John Barrowman, I adore you, but you should be on a big stage, not a small screen.

I do find myself vulnerable to RTD's emotional intensity, yes, but I don't think he's cornered the market on that. Moffat has shown he can bring it, too (Blink! Silence in the Library! Vincent and the Doctor!), but he focuses on different emotions. Likewise, Moffat is capable of story problems rivaling the RTD era (I'm looking at you, Victory of the Daleks).

In conclusion: Who is love.
laurashapiro: Close-up of Jack Harkness' torso with crossed arms. He's smiling. (jack arms)

[personal profile] laurashapiro 2010-08-17 05:25 pm (UTC)(link)
I saw your remarks on "Vincent and the Doctor" elsewhere, so I knew that. We differ. (: But I was citing it just in terms of emotional intensity, which I think it's fair to say it does have, whether you like the way it's executed or not.

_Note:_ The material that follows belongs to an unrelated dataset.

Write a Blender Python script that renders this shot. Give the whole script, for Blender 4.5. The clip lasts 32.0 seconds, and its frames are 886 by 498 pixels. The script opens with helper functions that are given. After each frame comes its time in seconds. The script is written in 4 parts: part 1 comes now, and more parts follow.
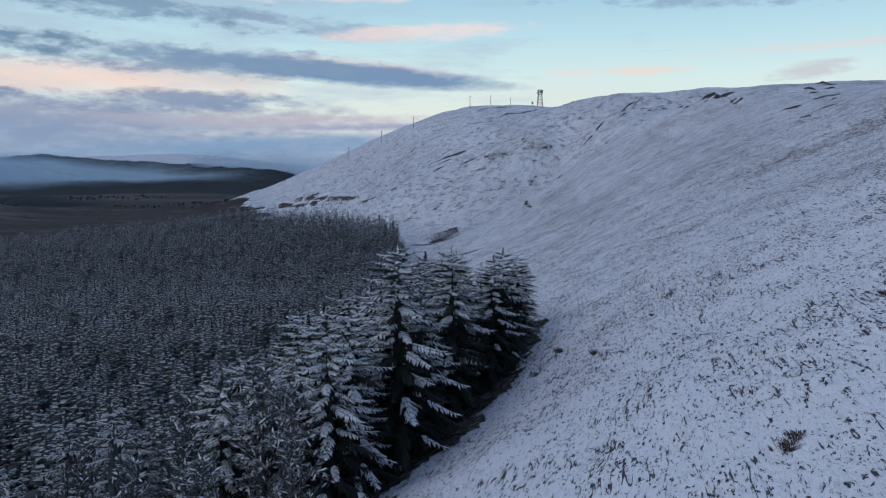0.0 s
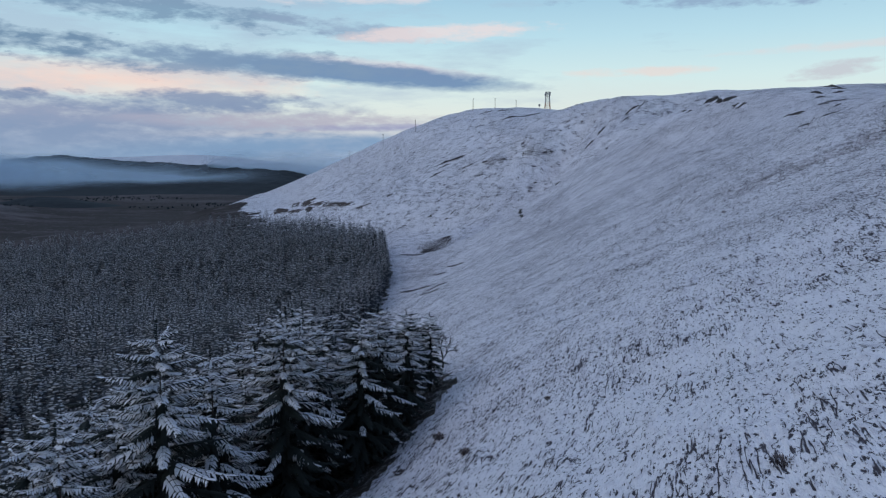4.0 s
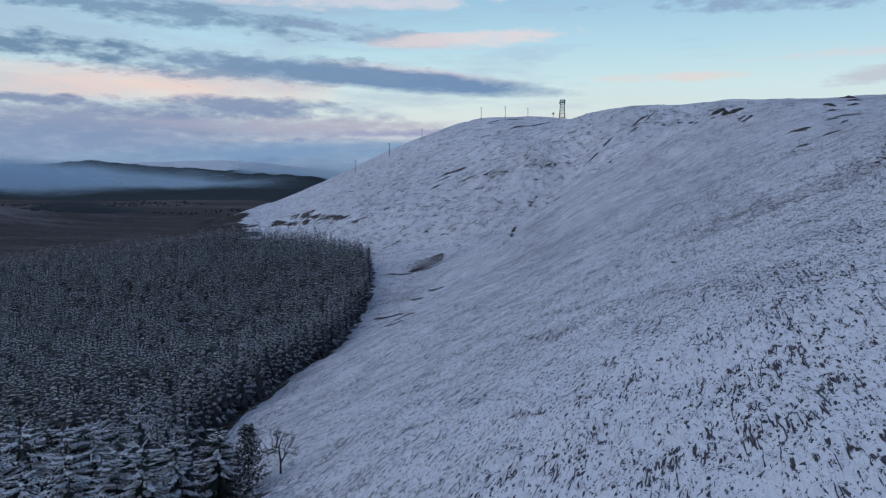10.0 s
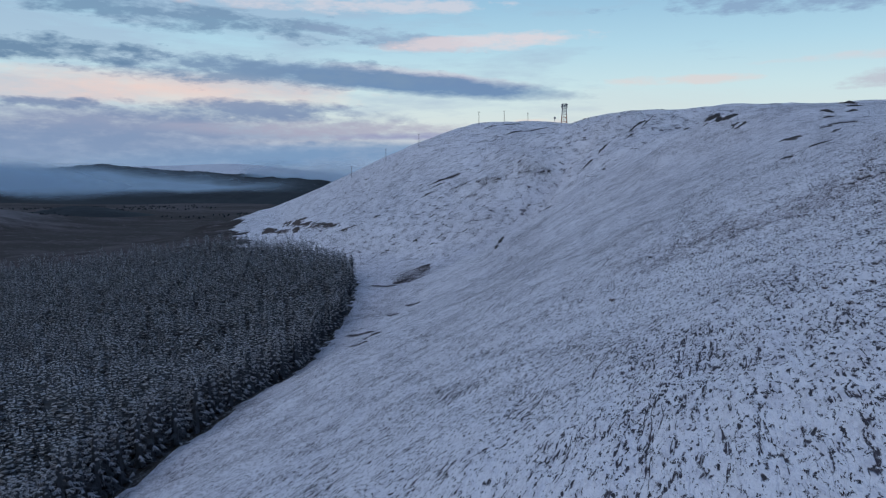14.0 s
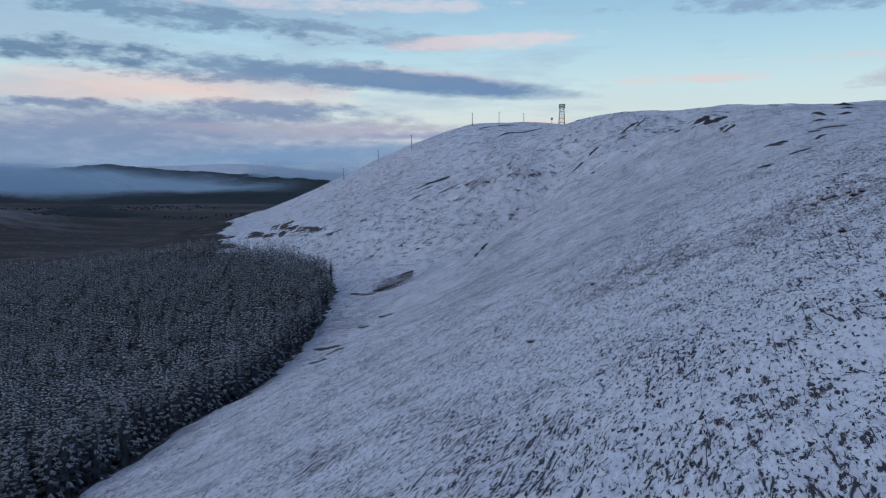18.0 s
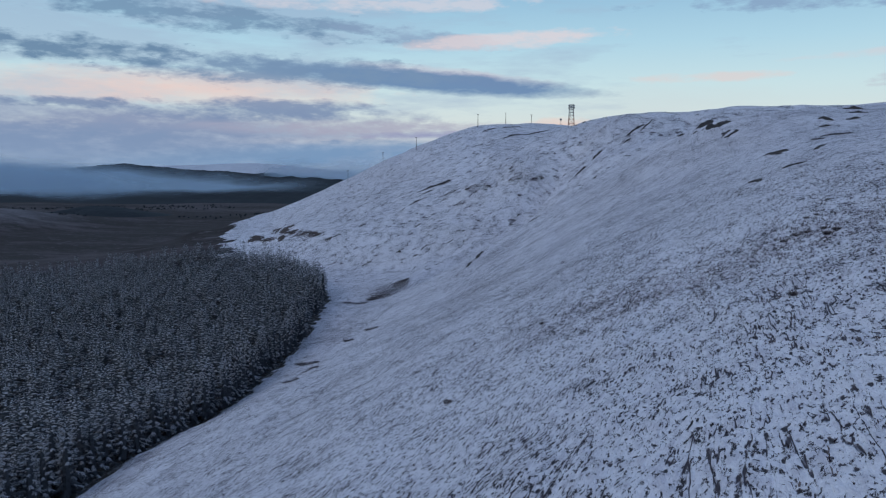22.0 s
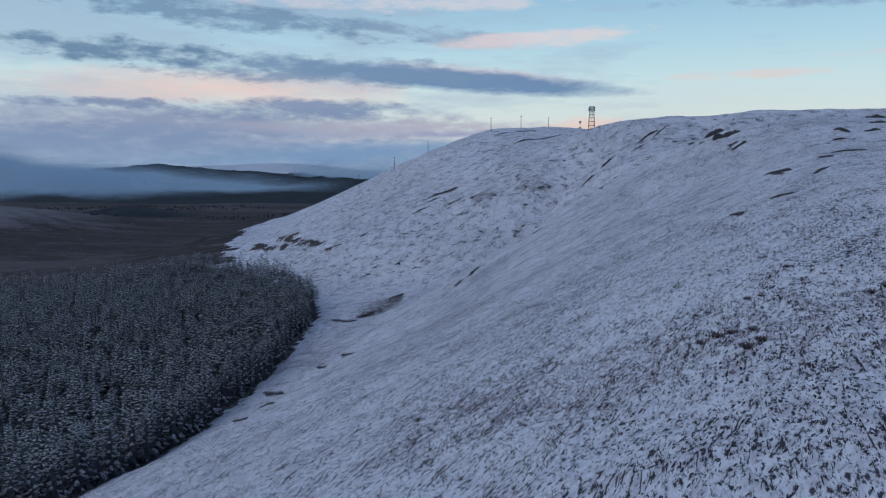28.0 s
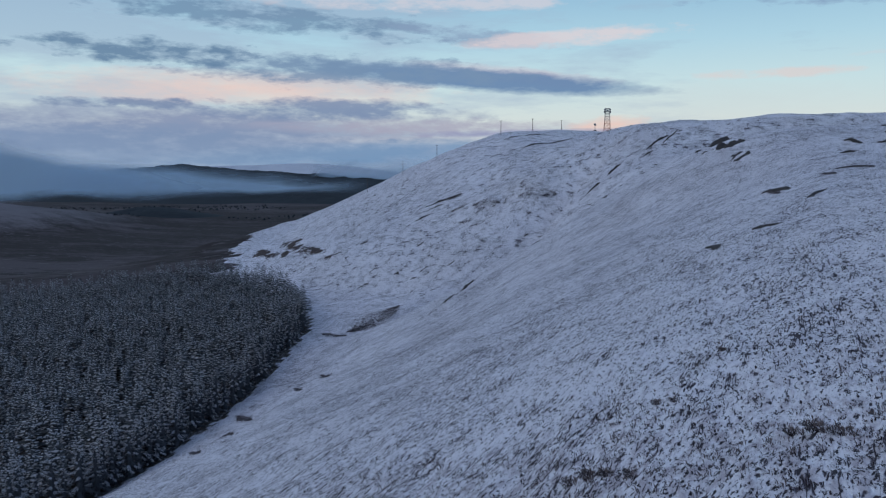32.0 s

Re COE: I'm not sure I buy humanity getting saved, either. But yeah, I watched the whole thing as Frobisher's story -- in this way I agree with TW fans who hated it: it did not feel like Torchwood -- and I ate it up with a big spoon. Must rewatch.

Good point about the weeping angels. I thought a lot of their original concept fell apart in the two-parter (we should never have seen them move!). While the new thing, about the image of an angel is an angel, is scary as hell, it also kind of falls apart the more you look at it.

I think RTD's deal with plotting on Who (and I have to say I don't find this to be true for his other shows much if at all) is that he cares much more about bringing the audience to a specific emotional place than bringing them to a narrative one.

And it's really Jack Harkness I love, not John Barrowman. And Jack Harkness on DW, not on TW, where I find him okay at best. I miss the Jack Harkness I fell for.
rusty_halo: doctor and rose looking into space (dw: ten/rose: looking into space)

[personal profile] rusty_halo 2010-08-17 05:57 pm (UTC)(link)
Liking Ten/Rose is definitely unfashionable, but *squees over them anyway*.